> _Set exercise_:
Find and copy lines holding "recreates".

Records from a data collection:
****

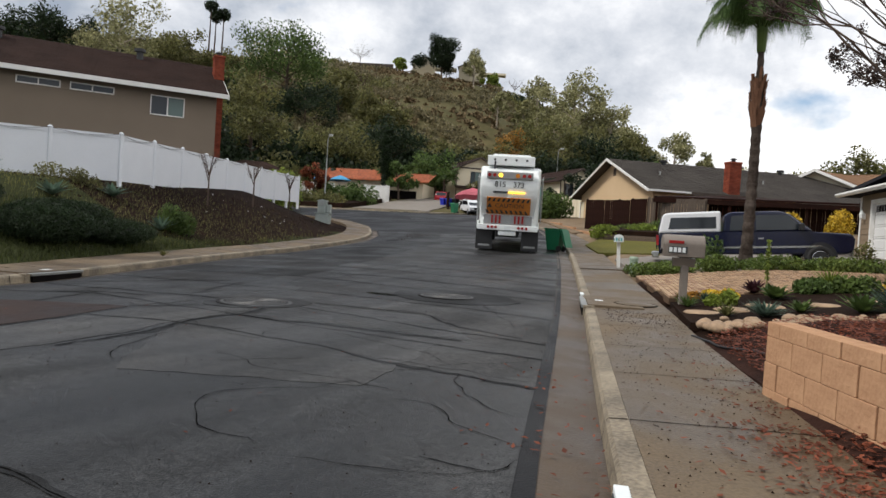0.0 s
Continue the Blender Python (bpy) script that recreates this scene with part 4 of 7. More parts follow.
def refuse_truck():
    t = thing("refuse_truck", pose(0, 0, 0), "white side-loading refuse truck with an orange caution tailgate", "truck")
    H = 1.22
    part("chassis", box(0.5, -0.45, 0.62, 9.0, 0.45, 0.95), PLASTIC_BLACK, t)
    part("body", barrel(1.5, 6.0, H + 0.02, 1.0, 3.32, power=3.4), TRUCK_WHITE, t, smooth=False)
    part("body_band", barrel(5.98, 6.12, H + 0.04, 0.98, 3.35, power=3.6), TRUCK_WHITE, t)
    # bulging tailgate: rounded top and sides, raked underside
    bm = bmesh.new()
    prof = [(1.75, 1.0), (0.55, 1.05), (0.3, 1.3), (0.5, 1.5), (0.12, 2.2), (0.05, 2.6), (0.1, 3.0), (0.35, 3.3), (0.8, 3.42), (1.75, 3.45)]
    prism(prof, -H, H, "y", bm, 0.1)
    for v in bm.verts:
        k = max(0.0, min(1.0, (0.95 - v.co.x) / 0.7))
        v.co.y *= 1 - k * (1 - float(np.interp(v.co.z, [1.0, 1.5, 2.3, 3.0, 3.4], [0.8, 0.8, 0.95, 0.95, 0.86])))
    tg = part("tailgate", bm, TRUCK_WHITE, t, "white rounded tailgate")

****

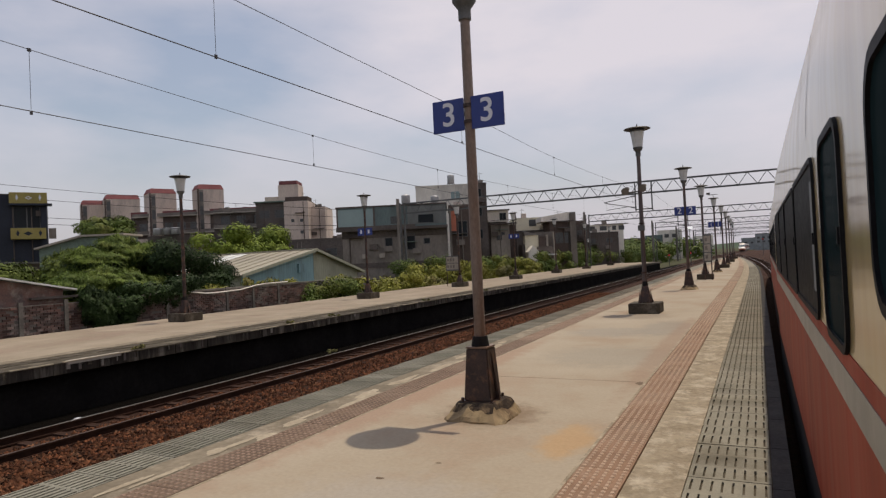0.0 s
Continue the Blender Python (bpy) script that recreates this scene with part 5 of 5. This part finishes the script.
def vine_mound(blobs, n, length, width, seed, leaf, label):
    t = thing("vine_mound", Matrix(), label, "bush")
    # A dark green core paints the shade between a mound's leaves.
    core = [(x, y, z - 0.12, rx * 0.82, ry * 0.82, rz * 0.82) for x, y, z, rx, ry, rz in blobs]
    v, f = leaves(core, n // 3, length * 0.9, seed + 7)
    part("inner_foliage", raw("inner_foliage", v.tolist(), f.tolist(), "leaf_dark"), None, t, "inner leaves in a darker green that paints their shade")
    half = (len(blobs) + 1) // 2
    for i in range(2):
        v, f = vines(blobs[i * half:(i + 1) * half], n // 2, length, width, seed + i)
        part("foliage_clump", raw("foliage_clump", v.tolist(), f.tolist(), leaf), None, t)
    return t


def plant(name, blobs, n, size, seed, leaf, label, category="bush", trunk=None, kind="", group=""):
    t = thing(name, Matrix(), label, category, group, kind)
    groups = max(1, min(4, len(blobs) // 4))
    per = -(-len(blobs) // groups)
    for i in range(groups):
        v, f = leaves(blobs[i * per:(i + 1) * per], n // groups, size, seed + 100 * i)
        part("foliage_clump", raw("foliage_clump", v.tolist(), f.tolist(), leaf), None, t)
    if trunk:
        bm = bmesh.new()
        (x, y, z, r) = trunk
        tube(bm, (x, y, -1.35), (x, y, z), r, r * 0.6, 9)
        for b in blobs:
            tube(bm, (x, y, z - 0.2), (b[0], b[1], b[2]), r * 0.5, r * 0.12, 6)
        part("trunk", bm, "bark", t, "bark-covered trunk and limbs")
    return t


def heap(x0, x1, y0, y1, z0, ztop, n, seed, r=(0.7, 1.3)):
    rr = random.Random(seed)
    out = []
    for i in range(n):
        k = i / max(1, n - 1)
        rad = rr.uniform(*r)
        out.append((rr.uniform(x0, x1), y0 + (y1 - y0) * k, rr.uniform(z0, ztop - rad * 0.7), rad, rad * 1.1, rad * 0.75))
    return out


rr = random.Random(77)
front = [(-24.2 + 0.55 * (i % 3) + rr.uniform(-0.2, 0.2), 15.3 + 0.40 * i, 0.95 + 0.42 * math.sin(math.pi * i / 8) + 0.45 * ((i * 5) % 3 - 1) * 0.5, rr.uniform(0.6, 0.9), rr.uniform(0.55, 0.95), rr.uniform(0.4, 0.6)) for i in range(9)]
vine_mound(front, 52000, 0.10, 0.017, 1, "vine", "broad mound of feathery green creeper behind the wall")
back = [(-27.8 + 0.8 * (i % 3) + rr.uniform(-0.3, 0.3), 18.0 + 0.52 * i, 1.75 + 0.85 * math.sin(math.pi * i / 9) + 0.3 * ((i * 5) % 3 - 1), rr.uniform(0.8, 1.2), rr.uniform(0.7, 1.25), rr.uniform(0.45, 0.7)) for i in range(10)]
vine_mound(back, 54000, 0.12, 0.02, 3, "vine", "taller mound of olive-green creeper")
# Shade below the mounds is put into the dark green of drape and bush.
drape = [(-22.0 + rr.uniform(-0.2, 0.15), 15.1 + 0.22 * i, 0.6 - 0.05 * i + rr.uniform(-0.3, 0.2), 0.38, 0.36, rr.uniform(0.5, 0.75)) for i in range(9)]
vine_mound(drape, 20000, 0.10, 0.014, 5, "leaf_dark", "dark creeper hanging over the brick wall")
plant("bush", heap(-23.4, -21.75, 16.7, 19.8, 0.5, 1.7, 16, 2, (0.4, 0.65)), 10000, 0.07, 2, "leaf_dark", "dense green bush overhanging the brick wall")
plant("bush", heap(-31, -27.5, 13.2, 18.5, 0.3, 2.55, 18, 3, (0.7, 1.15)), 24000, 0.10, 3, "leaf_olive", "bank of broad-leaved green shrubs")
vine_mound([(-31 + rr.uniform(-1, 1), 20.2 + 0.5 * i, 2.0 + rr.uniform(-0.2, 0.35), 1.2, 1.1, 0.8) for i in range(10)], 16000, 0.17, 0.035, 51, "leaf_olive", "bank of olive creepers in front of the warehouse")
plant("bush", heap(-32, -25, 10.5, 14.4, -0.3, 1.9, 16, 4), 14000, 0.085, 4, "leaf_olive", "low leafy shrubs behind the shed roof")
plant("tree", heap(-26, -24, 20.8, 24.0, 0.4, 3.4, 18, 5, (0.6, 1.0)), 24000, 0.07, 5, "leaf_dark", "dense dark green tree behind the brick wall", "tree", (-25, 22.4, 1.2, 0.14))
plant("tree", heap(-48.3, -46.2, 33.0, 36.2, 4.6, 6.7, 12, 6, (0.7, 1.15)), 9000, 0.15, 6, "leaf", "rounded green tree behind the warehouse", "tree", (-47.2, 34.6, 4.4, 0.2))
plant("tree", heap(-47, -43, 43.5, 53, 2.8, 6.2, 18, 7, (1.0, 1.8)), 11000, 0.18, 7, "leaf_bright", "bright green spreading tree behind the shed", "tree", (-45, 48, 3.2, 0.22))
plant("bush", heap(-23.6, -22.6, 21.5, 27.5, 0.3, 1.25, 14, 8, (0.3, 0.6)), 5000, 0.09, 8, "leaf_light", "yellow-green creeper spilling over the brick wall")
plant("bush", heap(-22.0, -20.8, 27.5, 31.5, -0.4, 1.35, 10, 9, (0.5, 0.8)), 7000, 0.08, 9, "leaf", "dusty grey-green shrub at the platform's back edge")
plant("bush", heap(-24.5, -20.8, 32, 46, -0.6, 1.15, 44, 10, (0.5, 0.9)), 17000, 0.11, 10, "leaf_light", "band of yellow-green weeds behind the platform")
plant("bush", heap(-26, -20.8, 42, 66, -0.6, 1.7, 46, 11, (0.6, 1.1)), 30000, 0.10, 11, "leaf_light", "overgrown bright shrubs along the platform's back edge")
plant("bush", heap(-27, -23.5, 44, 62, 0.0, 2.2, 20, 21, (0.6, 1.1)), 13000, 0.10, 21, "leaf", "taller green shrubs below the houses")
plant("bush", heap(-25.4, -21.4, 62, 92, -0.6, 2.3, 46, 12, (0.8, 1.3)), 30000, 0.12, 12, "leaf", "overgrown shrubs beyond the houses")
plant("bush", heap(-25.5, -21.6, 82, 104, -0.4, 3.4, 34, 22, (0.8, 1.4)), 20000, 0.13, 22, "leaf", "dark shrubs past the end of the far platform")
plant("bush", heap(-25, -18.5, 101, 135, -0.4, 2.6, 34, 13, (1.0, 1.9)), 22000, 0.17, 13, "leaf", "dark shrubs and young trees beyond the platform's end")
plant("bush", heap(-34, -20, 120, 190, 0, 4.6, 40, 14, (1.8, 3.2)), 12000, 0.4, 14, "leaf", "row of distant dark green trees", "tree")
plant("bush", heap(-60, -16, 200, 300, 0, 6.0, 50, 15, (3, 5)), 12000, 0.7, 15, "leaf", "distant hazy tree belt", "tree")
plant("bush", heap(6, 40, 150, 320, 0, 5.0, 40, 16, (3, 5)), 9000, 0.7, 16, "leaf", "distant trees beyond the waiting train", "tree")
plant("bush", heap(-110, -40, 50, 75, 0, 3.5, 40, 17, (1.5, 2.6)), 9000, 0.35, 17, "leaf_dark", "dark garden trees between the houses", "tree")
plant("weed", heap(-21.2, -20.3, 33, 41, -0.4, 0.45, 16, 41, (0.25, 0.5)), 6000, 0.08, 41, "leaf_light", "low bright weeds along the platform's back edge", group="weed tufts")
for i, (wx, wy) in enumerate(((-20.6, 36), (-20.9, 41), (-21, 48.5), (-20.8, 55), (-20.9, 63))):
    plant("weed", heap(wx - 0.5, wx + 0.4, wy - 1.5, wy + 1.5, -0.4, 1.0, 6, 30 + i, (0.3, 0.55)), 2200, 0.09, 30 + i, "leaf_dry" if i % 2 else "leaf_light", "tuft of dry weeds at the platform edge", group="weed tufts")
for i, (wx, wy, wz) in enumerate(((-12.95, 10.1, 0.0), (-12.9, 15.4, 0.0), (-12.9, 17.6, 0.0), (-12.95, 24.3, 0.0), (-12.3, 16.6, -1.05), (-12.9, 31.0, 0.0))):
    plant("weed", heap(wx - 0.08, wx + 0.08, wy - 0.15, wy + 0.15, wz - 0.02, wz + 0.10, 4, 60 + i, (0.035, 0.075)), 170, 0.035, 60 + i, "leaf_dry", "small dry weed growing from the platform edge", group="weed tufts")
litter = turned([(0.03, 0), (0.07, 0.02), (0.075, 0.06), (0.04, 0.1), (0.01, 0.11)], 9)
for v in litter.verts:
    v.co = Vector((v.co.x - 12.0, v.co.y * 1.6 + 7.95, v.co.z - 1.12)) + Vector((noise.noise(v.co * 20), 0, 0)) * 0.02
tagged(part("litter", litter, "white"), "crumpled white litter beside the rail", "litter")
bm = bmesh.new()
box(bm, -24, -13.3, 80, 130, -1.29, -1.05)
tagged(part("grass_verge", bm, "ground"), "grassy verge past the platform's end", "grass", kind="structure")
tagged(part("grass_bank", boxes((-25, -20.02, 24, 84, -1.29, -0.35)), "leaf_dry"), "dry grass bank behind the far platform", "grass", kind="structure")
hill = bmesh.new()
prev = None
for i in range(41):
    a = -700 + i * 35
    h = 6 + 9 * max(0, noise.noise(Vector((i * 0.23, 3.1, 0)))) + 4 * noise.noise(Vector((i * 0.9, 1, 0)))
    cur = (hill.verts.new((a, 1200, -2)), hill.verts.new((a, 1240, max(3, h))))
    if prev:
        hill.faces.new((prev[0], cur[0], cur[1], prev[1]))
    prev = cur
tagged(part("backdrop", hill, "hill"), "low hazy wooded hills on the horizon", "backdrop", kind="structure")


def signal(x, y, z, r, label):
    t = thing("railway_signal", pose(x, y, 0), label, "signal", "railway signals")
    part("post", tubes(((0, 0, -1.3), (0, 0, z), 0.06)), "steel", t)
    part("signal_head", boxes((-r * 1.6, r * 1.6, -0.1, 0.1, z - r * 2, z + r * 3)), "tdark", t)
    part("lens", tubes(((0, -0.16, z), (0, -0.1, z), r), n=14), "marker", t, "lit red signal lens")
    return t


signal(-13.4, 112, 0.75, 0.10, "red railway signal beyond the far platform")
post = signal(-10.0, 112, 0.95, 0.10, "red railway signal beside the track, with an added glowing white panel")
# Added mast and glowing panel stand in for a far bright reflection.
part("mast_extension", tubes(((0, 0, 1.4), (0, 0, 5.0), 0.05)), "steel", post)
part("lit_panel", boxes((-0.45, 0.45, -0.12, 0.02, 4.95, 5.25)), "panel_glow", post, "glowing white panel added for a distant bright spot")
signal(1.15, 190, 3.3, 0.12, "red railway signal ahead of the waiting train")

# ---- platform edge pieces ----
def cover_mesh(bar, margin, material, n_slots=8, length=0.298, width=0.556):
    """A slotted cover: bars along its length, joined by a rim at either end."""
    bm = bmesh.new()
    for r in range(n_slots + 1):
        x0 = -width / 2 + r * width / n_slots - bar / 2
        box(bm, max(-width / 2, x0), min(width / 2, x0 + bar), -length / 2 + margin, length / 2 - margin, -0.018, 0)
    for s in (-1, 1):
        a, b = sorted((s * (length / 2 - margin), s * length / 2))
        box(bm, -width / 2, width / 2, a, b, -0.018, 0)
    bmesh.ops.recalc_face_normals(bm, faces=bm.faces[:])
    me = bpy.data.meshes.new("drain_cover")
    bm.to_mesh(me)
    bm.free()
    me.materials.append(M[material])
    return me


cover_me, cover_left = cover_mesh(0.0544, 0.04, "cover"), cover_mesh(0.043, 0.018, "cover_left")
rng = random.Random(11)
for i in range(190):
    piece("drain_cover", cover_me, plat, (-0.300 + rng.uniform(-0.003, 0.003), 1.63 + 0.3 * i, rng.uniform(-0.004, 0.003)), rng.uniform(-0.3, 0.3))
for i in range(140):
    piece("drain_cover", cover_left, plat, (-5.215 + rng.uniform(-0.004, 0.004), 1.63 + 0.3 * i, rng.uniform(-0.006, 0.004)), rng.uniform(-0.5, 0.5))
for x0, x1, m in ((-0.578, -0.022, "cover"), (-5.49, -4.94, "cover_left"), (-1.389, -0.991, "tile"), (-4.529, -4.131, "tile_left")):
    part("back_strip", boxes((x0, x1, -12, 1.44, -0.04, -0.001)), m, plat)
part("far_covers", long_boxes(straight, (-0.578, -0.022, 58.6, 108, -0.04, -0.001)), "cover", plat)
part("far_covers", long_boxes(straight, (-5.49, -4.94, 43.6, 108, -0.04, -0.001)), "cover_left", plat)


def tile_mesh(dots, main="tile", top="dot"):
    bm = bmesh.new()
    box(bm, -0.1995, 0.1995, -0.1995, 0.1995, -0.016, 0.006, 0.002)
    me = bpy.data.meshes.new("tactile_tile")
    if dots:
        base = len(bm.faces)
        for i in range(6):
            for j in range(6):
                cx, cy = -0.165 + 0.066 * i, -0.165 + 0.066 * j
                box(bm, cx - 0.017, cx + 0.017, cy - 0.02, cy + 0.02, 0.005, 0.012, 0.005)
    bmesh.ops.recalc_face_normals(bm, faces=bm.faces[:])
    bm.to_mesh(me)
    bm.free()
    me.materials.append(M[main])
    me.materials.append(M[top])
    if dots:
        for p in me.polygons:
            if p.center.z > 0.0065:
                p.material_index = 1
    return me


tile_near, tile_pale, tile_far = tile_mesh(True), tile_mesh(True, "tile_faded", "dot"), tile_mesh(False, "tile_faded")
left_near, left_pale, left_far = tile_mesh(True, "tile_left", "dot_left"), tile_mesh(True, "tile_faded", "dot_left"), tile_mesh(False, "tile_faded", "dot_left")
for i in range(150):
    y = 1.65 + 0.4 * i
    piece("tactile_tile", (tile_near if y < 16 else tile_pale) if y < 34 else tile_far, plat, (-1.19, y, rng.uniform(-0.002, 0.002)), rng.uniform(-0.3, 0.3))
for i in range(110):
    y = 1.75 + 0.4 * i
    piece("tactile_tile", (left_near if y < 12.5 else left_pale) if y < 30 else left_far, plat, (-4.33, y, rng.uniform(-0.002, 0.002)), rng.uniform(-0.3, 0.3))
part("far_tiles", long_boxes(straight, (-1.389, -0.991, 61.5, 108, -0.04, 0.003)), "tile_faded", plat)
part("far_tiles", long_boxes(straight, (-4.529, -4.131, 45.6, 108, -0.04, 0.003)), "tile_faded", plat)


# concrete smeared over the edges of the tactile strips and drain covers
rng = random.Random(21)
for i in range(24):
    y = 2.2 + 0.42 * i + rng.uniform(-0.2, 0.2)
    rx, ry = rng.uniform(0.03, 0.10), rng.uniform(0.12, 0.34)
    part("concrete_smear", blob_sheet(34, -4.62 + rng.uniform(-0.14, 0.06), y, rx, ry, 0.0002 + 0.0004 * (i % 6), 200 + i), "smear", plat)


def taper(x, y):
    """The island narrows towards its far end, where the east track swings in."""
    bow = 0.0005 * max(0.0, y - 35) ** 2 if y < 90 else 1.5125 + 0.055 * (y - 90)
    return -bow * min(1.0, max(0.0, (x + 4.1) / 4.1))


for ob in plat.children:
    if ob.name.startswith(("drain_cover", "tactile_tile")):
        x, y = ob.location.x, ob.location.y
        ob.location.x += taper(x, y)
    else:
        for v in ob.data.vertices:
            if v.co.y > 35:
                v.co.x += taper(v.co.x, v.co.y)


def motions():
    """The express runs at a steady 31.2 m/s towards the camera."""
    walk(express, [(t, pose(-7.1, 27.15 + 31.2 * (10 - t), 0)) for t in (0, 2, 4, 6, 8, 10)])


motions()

****

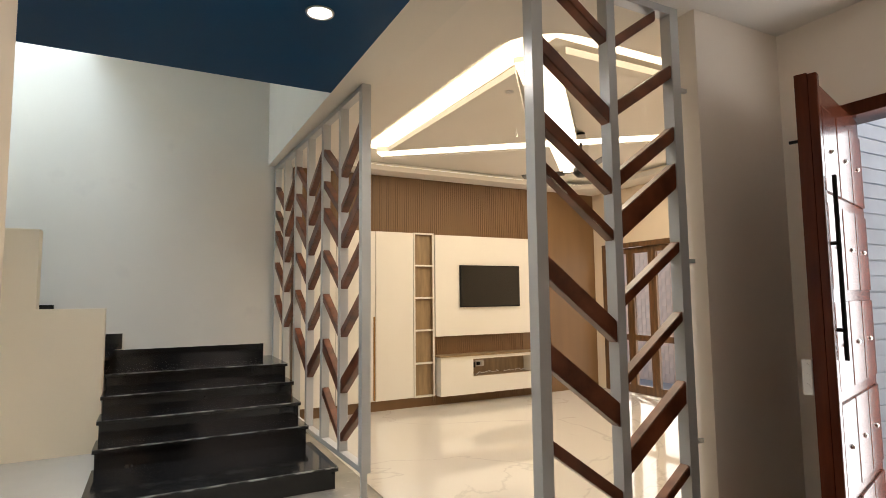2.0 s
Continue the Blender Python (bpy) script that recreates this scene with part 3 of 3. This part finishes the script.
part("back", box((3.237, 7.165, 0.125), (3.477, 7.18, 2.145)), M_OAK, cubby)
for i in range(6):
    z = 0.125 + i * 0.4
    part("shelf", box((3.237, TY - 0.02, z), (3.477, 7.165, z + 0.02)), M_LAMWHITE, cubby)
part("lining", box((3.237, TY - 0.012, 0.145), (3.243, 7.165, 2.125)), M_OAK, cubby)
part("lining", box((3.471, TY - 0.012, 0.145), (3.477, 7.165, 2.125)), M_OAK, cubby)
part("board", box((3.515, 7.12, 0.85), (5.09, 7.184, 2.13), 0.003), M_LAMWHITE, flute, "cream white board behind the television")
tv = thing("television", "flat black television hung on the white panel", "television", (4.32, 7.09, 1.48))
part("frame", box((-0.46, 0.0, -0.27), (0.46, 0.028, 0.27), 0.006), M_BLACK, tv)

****

> _Written solution_:
Continue the Blender Python (bpy) script that recreates this scene with part 4 of 7. More parts follow.
Continue the Blender Python (bpy) script that recreates this scene with part 5 of 5. This part finishes the script.
Continue the Blender Python (bpy) script that recreates this scene with part 3 of 3. This part finishes the script.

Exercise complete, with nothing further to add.